Unruhe im Innenministerium
Im Ministerium selbst herrscht nach RND-Informationen eine gewisse Unruhe. Wichtige Vorhaben forderten „eigentlich den vollen Einsatz der Ministerin“, hieß es dort. Und wenn Faeser sich auf die Doppelbelastung einlasse, dann werde „ein deutlicher Bedeutungsverlust“ des Hauses befürchtet. „Das wirkt sich natürlich negativ auf die Stimmung aus“, so ein Mitarbeiter. Tatsächlich ist das Bundesinnenministerium mit seinen nachgeordneten Behörden eines der größten Ministerien überhaupt. Die Union hatte im Falle einer Spitzenkandidatur Faesers Rücktritt gefordert. Die Grünen erklärten, beide Aufgaben ließen sich nicht miteinander vereinbaren.

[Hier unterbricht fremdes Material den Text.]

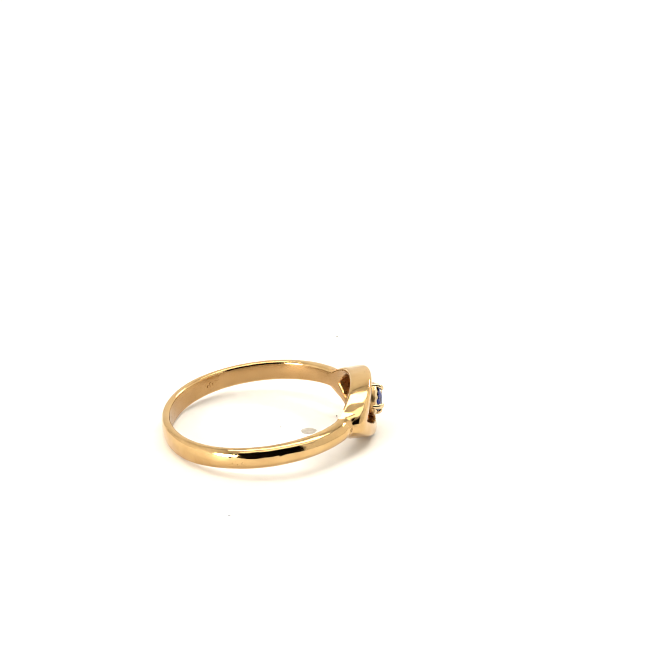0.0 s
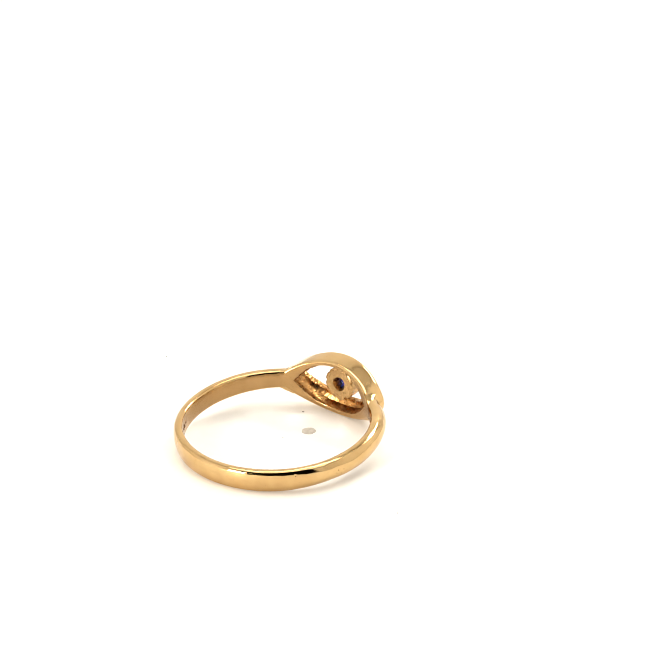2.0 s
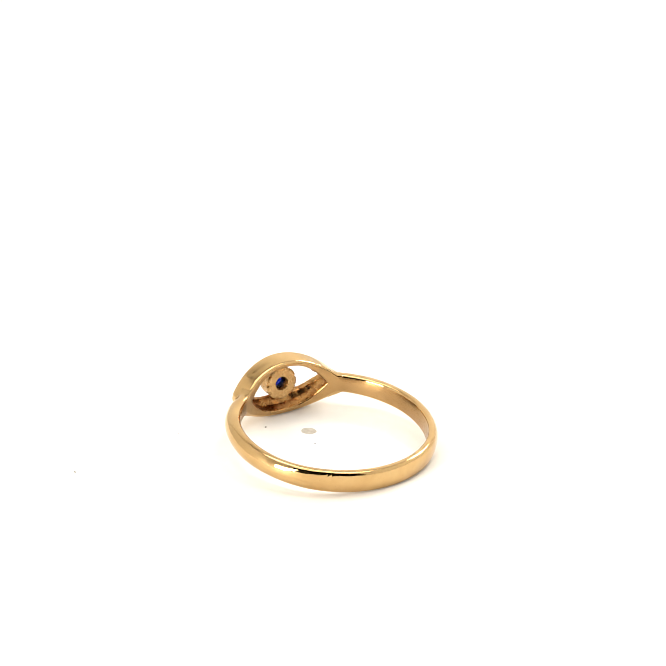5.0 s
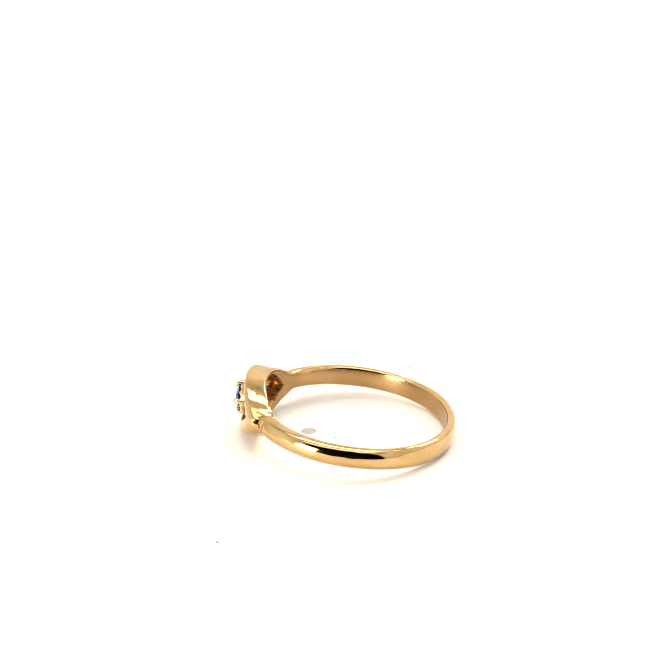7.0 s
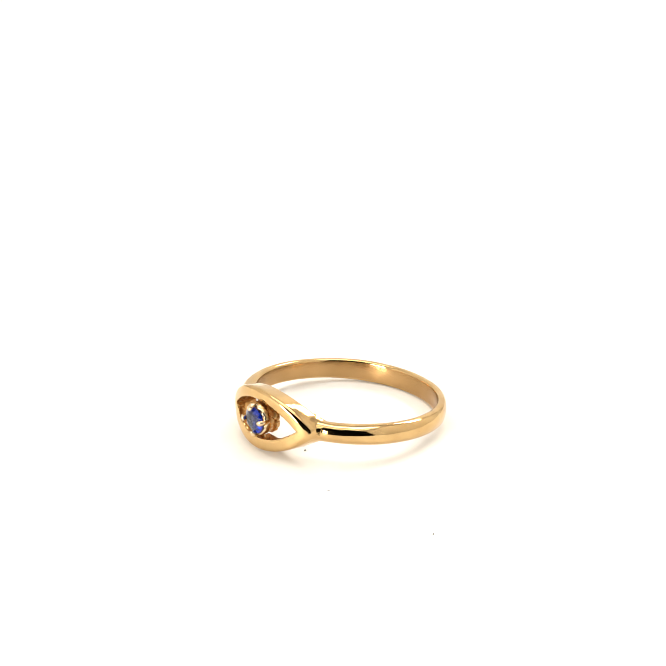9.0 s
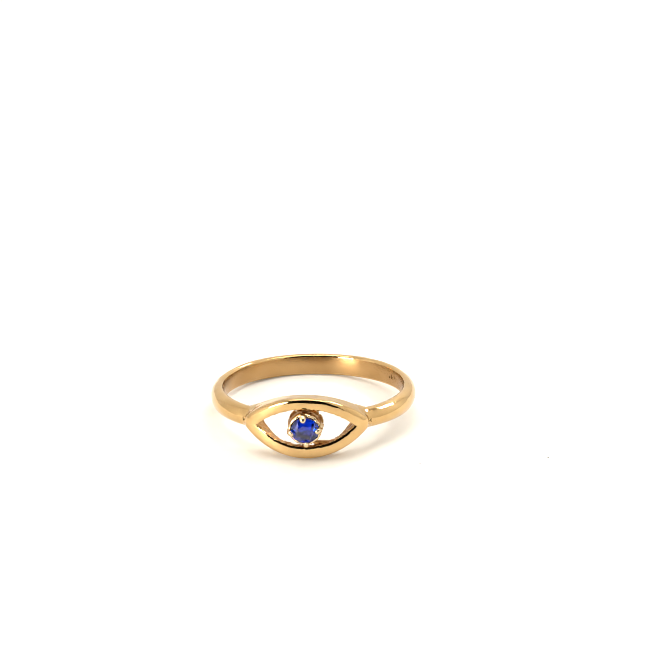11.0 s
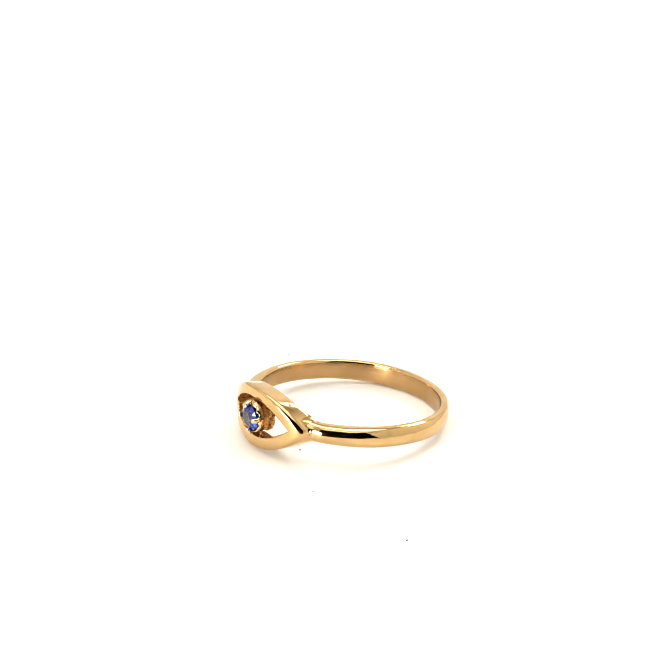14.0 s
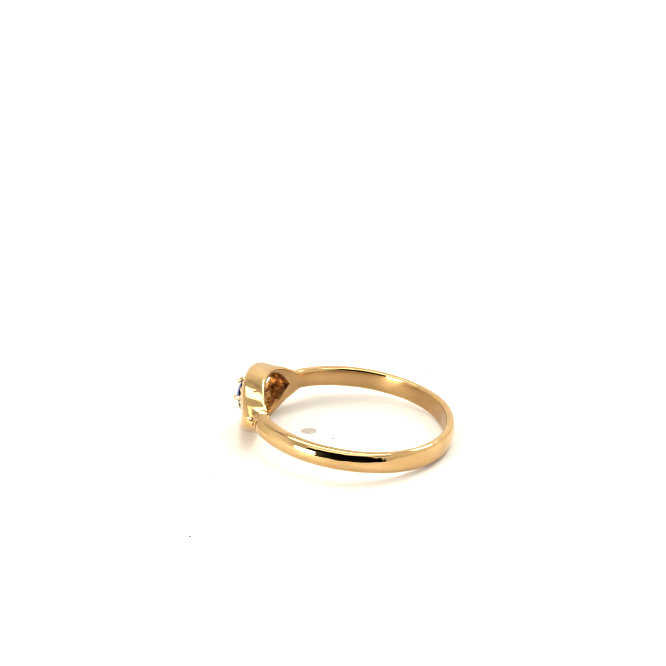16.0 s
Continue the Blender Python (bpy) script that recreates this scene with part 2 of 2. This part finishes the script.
def eye_frame(ring):
    bm = bmesh.new()
    # (across the wall, depth, how much the back is hollowed out)
    section = [(0.20, 0.002, 0), (0.125, 0.014, 0), (0.065, 0.040, 0), (0.022, 0.078, 0), (0.003, 0.125, 0), (0.0, 0.18, 0), (0.0, 0.45, 0), (0.0, 0.79, 0), (0.012, 0.85, 0), (0.045, 0.905, 0), (0.10, 0.948, 0), (0.18, 0.979, 0), (0.30, 0.995, 0), (0.48, 1.0, 0), (0.70, 1.0, 0), (0.90, 0.992, 0),
               (0.98, 0.975, 0), (1.0, 0.94, 0), (1.0, 0.88, 0), (1.0, 0.81, 0), (1.0, 0.74, 0), (1.0, 0.66, 0), (0.97, 0.60, 0.25), (0.97, 0.52, 0.9), (0.975, 0.44, 0.93), (0.975, 0.36, 0.95), (0.98, 0.28, 0.97), (0.98, 0.20, 0.99), (0.98, 0.12, 1.0), (0.93, 0.02, 1.0), (0.87, 0.0, 1.0), (0.80, 0.0, 0.93), (0.28, 0.0, 0.0)]
    first, last = section.index((1.0, 0.94, 0)), section.index((0.98, 0.12, 1.0))
    rows = []
    steps = 320
    for i in range(steps):
        s = i / steps
        yo, zo = lens(EYE_L, EYE_TOP if s < 0.5 else EYE_H, s, 0.40)
        yi, zi = lens(HOLE_L, HOLE_H, s)
        spread = min(1.0, 1.15 * (abs(zi) / HOLE_H) ** 1.5)
        row = []
        for k, (u, d, hollow) in enumerate(section):
            u -= 0.46 * hollow * spread
            # the wall of the opening was left rough from casting
            if first - 1 <= k <= last + 1:
                rough = noise.noise(Vector((yi * 4.0, zi * 4.0, d * 9.0))) + 0.6 * noise.noise(Vector((yi * 9.0, zi * 9.0, d * 21.0)))
                u += (0.030 if k < first else 0.075 if k < first + 6 else 0.022) * rough
            y, z = yo + (yi * (1 - 0.085 * (1 - d)) - yo) * u, zo + (zi - zo) * u
            back, front = OVAL * math.sqrt((RI + 0.012) ** 2 - y * y), OVAL * math.sqrt(FRONT ** 2 - y * y)
            row.append((back + (front - back) * d, y, z * (1 - 0.07 * (1 - d)) if s < 0.5 else z))
        rows.append(row)
    n = len(section)
    loft(bm, rows, closed_loop=True)
    # the wall of the opening takes the rough gold with shade in its colour
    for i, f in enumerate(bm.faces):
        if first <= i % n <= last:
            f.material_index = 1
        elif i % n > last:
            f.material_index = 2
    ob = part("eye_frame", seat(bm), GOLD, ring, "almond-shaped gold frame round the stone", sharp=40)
    ob.data.materials.append(GOLD_CAST_SHADED)
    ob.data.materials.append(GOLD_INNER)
    # solder fills the corners where the band runs into the frame
    for side in (1, -1):
        for up, high in ((1, EYE_TOP), (-1, EYE_H)):
            r = (EYE_L ** 2 + high ** 2) / (2 * high)
            rows = []
            for k in range(25):
                y = 4.35 + 1.55 * k / 24
                zf = max(0.0, math.sqrt(r * r - y * y) - (r - high)) * (0.95 if up > 0 else 1.0)
                bell = math.exp(-((y - 5.05) / 0.45) ** 2)
                above, below = [], []
                for u, zb in DOMED[1:]:
                    far = RI + u * (RO + 0.26 - RI)
                    zb *= 0.95
                    rise = 0.5 * (math.hypot(zf - zb, 0.30) - abs(zf - zb))
                    z = max(zf, zb) + rise * bell - 0.05 * (1 - bell)
                    x = OVAL * math.sqrt(far * far - y * y)
                    above.append((x, y * side, z * up))
                    below.append((x, y * side, (min(z, 0.9) - 0.35) * up))
                rows.append(above + below[::-1])
            part("solder_fillet", seat(loft(bmesh.new(), rows)), GOLD, ob, "smooth gold solder fillet", sharp=60)


def setting(ring):
    # (radius, depth, how deep the edge is notched)
    prof = [(0.50, 9.75, 0), (0.44, 9.25, 0), (0.62, 8.80, 0), (0.68, 8.70, 0), (1.36, 8.70, 0), (1.50, 8.70, 0.09), (1.62, 8.78, 0.14), (1.62, 9.14, 0.14), (1.50, 9.28, 0.05), (1.48, 9.46, 0), (1.53, 9.64, 0),
            (1.53, 10.10, 0), (1.47, 10.20, 0), (1.24, 10.20, 0), (0.72, 9.75, 0)]
    bm = bmesh.new()
    rows = []
    for r, h, notch in prof:
        row = []
        for k in range(120):
            a = 2 * math.pi * k / 120
            cut = notch * max(0.0, math.cos(9 * a + 0.7 * math.sin(2 * a))) ** 6 * (1 + 0.5 * math.sin(3 * a + 1.0))
            row.append((h, (r - cut) * math.cos(a), (r - cut) * math.sin(a)))
        rows.append(row)
    loft(bm, rows, closed_loop=True)
    cup = part("collet", seat(bm, NOD), GOLD_CUP, ring, "cast gold cup with a notched edge and a round hole behind", sharp=40)
    # a bright lip holds the stone, cut into small teeth between the claws
    rows = []
    for r, h, tooth in ((1.22, 10.14, 0), (1.24, 10.36, 0.03), (1.31, 10.42, 0.05), (1.41, 10.41, 0.05), (1.49, 10.34, 0.04), (1.52, 10.14, 0)):
        row = []
        for k in range(144):
            a = 2 * math.pi * k / 144
            row.append((h - tooth * (1 + math.cos(13 * a + 0.8 * math.sin(3 * a))) * (1 + 0.5 * math.sin(2 * a + 0.5)), r * math.cos(a), r * math.sin(a)))
        rows.append(row)
    part("lip", seat(loft(bmesh.new(), rows, closed_loop=True), NOD), GOLD_PALE, cup, "pale gold lip with small worn teeth", sharp=50)
    for k in range(4):
        a = radians(90 * k + 6)
        bm = bmesh.new()
        rows = []
        for x, rad, size in ((9.90, 1.42, 0.02), (9.95, 1.43, 0.20), (10.25, 1.43, 0.22), (10.55, 1.40, 0.24), (10.72, 1.32, 0.27), (10.84, 1.25, 0.27), (10.95, 1.19, 0.23), (11.02, 1.16, 0.13), (11.04, 1.16, 0.02)):
            cy, cz = rad * math.cos(a), rad * math.sin(a)
            ring_of = []
            for j in range(14):
                b = 2 * math.pi * j / 14
                worn = size * (1 + 0.10 * math.sin(2 * b + 1.7 * k) + 0.06 * math.sin(3 * b + k))
                ring_of.append((x, cy + worn * math.cos(b), cz + worn * math.sin(b)))
            rows.append(ring_of)
        loft(bm, rows)
        part("prong", seat(bm, NOD), GOLD_PALE, cup, "pale gold claw with a worn bead tip", sharp=60)
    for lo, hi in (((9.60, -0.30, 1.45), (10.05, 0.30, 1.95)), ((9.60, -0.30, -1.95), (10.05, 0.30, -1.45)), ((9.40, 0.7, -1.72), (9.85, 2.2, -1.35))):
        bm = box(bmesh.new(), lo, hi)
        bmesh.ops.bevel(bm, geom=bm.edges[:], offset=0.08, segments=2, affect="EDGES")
        part("bridge", seat(bm), GOLD_CAST_SHADED, cup, sharp=40)


def stone(ring):
    # a round cut: table, crown, girdle and pavilion, each a flat facet
    bm = bmesh.new()
    for n, r, x, turn in ((8, 0.66, 10.885, 0.0), (8, 1.01, 10.735, 0.5), (16, 1.26, 10.52, 0.5), (16, 1.26, 10.46, 0.5), (8, 0.78, 10.02, 0.5), (8, 0.16, 9.64, 0.0), (1, 0.0, 9.58, 0.0)):
        for k in range(n):
            a = 2 * math.pi * (k + turn) / n + 0.2
            bm.verts.new((x, r * math.cos(a), r * math.sin(a)))
    bmesh.ops.convex_hull(bm, input=bm.verts)
    bmesh.ops.dissolve_limit(bm, angle_limit=radians(2), verts=bm.verts, edges=bm.edges)
    part("gemstone", seat(bm, NOD), SAPPHIRE, ring, "round faceted deep blue sapphire", smooth=False, sharp=None)


def gold_ring():
    ring = tagged(new("ring"), "yellow gold eye-shaped ring, round blue sapphire lying on the turntable", "ring")
    shank(ring)
    eye_frame(ring)
    setting(ring)
    stone(ring)
    return ring


# ---- lint on the plate ----
def lint(x, y, size, mat, label, turn=0.0, long=1.6):
    ob = tagged(new("lint_speck"), label, "dust", group="lint on the turntable")
    bm = bmesh.new()
    bmesh.ops.create_icosphere(bm, subdivisions=2, radius=0.5)
    for v in bm.verts:
        v.co *= 1 + 0.35 * noise.noise(v.co * 2.3 + Vector((x, y, size)))
    m = Matrix.Translation((x * MM, y * MM, 0.30 * size * MM)) @ pose(0, 0, 0, 0, 0, turn) @ Matrix.Diagonal((size * long * MM, size * MM, 0.6 * size * MM, 1))
    bmesh.ops.transform(bm, matrix=m, verts=bm.verts)
    part("fibre", bm, mat, ob)
    return ob


def all_lint():
    dark, pale = "tiny dark speck of lint on the white turntable", "tiny pale speck of lint on the white turntable"
    return [
        lint(2.40, 22.36, 0.16, DUST, dark, 20, 1.3),
        lint(2.57, 3.22, 0.17, DUST, dark, 70, 1.2),
        lint(-2.69, 0.76, 0.11, DUST_PALE, pale, 35, 1.8),
        lint(-6.40, -16.70, 0.11, DUST_PALE, pale, 10, 2.2),
        lint(5.26, 10.95, 0.11, DUST_PALE, pale, -35, 2.2),
    ]


TURNTABLE = turntable()
RING = gold_ring()
LINT = all_lint()


def angle(t):
    """Degrees that the turntable has turned at t seconds: steady one way, then steady back."""
    there, back = 0.41457 * t - 0.0248 * min(1.0, max(0.0, (6.3 - t) / 2.1)), 4.32631 - 0.41518 * (t - 12.3)
    return math.degrees(min(there, back, 4.700))


def motions():
    times = [0.5 * k for k in range(23)] + [11.25, 11.37, 11.49] + [11.75] + [12.0 + 0.5 * k for k in range(9)]
    rows = [(t, pose(0, 0, 0, 0, 0, angle(t))) for t in times]
    for thing in (TURNTABLE, RING, *LINT):
        walk(thing, rows)


motions()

Der Vorsitzende des Bundes Deutscher Kriminalbeamter, Dirk Peglow, sagte dem RND hingegen: „Ich halte Frau Faeser für eine sehr fähige Innenministerin. Und es gab schon andere Konstellationen, in denen Politikerinnen und Politiker bei Wahlen kandidiert haben, ohne ihr Amt aufzugeben. Ich kann die Aufregung deshalb nicht so ganz nachvollziehen.“
Die SPD-Politikerin geht mit der Kandidatur ein Risiko ein. In einer Umfrage von Infratest Dimap aus dem Oktober liegt die CDU in Hessen bei 27 Prozent und damit 5 Prozentpunkte vor der SPD und vor den Grünen, die jeweils auf 22 Prozent kommen. Auch Vizeministerpräsident und Landeswirtschaftsminister Tarek Al-Wazir von den Grünen macht sich Hoffnung auf die Staatskanzlei in Wiesbaden. In Hessen sind die Sozialdemokraten seit 1999 in der Opposition.